Manchester joins global network of UNESCO Cities of Literature

  • Manchester has been awarded City of Literature 
  • Joining 27 cities around the world

Manchester has been awarded City of Literature status and joins 27 such cities around the world who are part of UNESCO’s worldwide Creative Cities network.

The successful application was pushed forward by Manchester City Council, the Manchester Literature Festival and the city’s Universities. Others destinations in UNESCO’s network include Milan, Seattle and Melbourne.

Manchester is home to the UK’s first public lending library and gave the world work from world-class publishers and writers including Elizabeth Gaskell, Anthony Burgess and Carcanet.

The City of Literature status is awarded based on the city’s dedication to pursuing excellence in literature. Encouraging the creation and sharing of stories in the dynamic culture of word, the literary-acclaimed cities will work together to promote new national and international literary links.

In celebration of the award, a programme of cultural events and community writing projects will be developed to continue Manchester’s literary heritage. Plans for the programme include a libraries festival and the establishment of new writers’ hub. The hub will not only support budding writers, it is intended to initiate support / promote new writing in translation, words and music, as well as the work of Manchester residents.

It is well deserved too, with two of the country’s most highly regarded writing schools being based in Manchester; the University of Manchester’s Centre for New Writing and the Manchester Writing School at Manchester Metropolitan University. The most popular and innovative Literature Festival in the UK also takes place in the city.

Dr Jess Edwards, Head of Department of English at Manchester Metropolitan University said: “I’m actually part of the core group which made the successful bid for Manchester to become a UNESCO City of Literature. The core group includes MMU, University of Manchester, Manchester Literature Festival and the City Council, and I represent MMU.

“For me the City of Literature designation reflects Manchester’s literary heritage and perhaps more importantly the strength and vibrancy of writing in the city right now.”

Thousands of people attend Manchester’s thriving literature scene with book launches, open mic nights, live author book readings, performances and literacy groups to keep literature fanatics entertained.

Short story author Lara Williams who studied, and now lives and works, in Manchester said: “It’s exceptionally exciting and validating that Manchester has gained City of Literature status; it feels very special to be part of such an esteemed global network and I'm looking forward to seeing how this informs and, I hope, diversifies the writing coming out of the city.”

Manchester is a city for readers and writers.
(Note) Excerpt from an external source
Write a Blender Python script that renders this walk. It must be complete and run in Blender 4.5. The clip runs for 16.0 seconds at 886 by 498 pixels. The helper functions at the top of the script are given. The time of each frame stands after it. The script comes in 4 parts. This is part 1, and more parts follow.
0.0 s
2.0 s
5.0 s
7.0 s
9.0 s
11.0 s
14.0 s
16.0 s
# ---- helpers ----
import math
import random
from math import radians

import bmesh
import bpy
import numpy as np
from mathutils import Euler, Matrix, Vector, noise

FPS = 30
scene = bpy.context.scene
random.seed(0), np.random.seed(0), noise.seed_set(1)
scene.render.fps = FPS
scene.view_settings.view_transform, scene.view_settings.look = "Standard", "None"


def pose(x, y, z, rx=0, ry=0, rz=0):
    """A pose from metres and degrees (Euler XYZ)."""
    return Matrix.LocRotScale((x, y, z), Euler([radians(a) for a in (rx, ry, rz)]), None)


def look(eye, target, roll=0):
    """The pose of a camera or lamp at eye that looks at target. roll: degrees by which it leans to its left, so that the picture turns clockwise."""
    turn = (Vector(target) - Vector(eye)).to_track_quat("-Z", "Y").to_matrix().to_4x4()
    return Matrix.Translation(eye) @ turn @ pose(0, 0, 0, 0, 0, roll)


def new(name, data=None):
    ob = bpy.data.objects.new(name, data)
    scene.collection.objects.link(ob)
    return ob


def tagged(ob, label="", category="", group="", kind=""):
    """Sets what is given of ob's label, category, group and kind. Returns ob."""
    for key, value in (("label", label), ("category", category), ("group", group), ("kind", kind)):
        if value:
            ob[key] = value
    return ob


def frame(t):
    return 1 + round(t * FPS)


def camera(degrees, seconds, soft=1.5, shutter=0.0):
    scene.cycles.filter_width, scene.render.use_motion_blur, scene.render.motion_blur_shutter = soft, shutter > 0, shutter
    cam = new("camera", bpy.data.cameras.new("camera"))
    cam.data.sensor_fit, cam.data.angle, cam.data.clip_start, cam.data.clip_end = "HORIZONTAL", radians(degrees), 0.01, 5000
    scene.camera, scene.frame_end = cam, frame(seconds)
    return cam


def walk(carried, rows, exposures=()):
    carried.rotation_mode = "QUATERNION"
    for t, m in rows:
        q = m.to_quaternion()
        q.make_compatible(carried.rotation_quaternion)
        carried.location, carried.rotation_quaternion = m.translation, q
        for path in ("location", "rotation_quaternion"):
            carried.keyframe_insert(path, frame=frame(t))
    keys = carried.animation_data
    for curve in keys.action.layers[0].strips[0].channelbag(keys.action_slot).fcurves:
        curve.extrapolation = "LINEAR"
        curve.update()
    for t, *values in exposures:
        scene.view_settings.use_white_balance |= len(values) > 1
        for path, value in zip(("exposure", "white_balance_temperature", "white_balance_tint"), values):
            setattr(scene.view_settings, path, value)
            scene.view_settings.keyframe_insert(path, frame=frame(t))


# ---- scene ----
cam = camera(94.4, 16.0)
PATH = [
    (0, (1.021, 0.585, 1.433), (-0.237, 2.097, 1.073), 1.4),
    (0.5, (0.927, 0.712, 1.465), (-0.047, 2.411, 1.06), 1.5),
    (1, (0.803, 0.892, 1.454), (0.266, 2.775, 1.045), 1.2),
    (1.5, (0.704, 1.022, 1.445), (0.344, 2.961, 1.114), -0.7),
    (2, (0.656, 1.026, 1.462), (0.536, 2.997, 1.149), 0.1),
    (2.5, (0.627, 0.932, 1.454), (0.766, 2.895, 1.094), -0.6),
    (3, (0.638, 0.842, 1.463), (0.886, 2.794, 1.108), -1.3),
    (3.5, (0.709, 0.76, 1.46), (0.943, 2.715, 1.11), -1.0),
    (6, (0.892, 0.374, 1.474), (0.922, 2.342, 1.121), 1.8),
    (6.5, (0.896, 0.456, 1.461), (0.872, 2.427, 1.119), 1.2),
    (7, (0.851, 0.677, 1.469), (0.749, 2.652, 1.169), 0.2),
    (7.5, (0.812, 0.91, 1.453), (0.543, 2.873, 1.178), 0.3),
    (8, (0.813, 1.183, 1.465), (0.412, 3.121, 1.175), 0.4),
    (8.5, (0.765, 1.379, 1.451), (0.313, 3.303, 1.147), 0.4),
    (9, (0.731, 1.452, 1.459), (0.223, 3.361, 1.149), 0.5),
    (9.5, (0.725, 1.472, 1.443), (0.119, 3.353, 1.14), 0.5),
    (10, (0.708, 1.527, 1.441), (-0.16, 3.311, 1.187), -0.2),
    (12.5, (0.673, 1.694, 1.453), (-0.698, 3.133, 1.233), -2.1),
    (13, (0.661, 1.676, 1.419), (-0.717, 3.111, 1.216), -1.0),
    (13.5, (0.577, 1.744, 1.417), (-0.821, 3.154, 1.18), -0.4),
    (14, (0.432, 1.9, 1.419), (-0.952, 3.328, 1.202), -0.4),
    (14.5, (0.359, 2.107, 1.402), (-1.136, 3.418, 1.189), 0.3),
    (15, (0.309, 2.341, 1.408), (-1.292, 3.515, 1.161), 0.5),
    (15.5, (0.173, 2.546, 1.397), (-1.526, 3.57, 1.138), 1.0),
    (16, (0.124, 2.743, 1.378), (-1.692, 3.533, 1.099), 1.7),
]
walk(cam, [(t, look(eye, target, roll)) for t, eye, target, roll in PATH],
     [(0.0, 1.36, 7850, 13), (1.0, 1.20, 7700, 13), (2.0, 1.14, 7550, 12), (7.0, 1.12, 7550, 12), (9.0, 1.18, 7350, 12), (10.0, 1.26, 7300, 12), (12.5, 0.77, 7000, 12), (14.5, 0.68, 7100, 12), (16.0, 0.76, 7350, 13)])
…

With this award life for creative people within the city can only get better.

Dr Jess Edwards added: “Our bid to UNESCO described a city where there are fifty individual live literature events taking place regularly, an outstanding of network of independent and public libraries, and the biggest community of student creative writers outside London.

“Becoming part of the global UNESCO Creative Cities network will give us the opportunity to build on those strengths, giving more support and recognition to Manchester writers and writing organisations, and developing links with Cities of Literature elsewhere, from Krakow to Baghdad.”